Entsteht er durch ihre guten Verbindungen? Immerhin war sie vorher Direktorin der William J. Clinton Foundation, schreibt regelmässig für die »Australian Financial Review« und »Wired« und spricht bei so einflussreichen Konferenzen wie der TED… Vielleicht liegt es auch daran, dass sie sich die Mühe gemacht hat, die gefühlte Bewegung mit harten Zahlen zu belegen, wie zum Beispiel das Video zu ihrem Buch zeigt:

[vimeo]http://vimeo.com/11924774[/vimeo]

Vielleicht kommt es aber auch daher, dass sie eine Hoffnung verströmt: Ihrer Einschätzung nach ist es nämlich nicht nur so, dass uns die neuen Technologien den Austausch, den Verleih oder den Verkauft von Gebrauchtem und Vorhandenem ermöglichen – sie sorgen auch für ein ganz neues Gefühl des Vertrauens unter den Menschen.

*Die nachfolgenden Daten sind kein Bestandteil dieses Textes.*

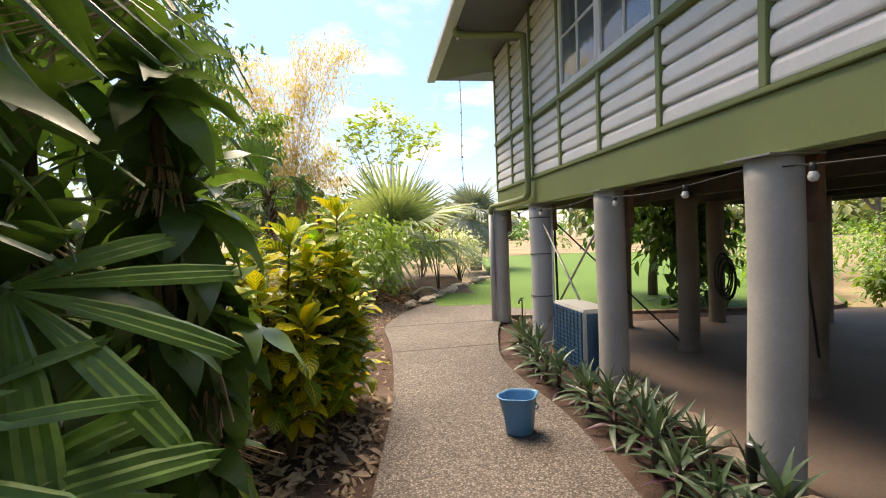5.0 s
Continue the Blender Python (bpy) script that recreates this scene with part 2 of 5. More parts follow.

Wir mutieren damit von den Einzelkämpfern am Wühltisch mit den spitzen Ellenbogen zu den integrierten, von einander im positiven Sinne abhängigen Gemeinschaftswesen, die wir im Grunde unseres Herzens doch alle sein wollen.

In diesem Sinne frage ich auch nicht lange weiter nach, wieso Rachel Botsman nun genau so gehypt wird. Soll sie doch! Wenn auf diese Weise das internationale »Business« den Zugang zu den bislang für sie kaum beachtenswerten Sphären des Subkonsums findet, warum nicht? Wenn auf sich auf diese Weise die Erkenntnis durchsetzt, dass wir nur in echter Kollaboration – und die setzt Vertrauen, Ehrlichkeit, Respekt und Fairness voraus – eine lebenswerte Zukunft haben, dann soll sie von mir aus gerne gehypt werden!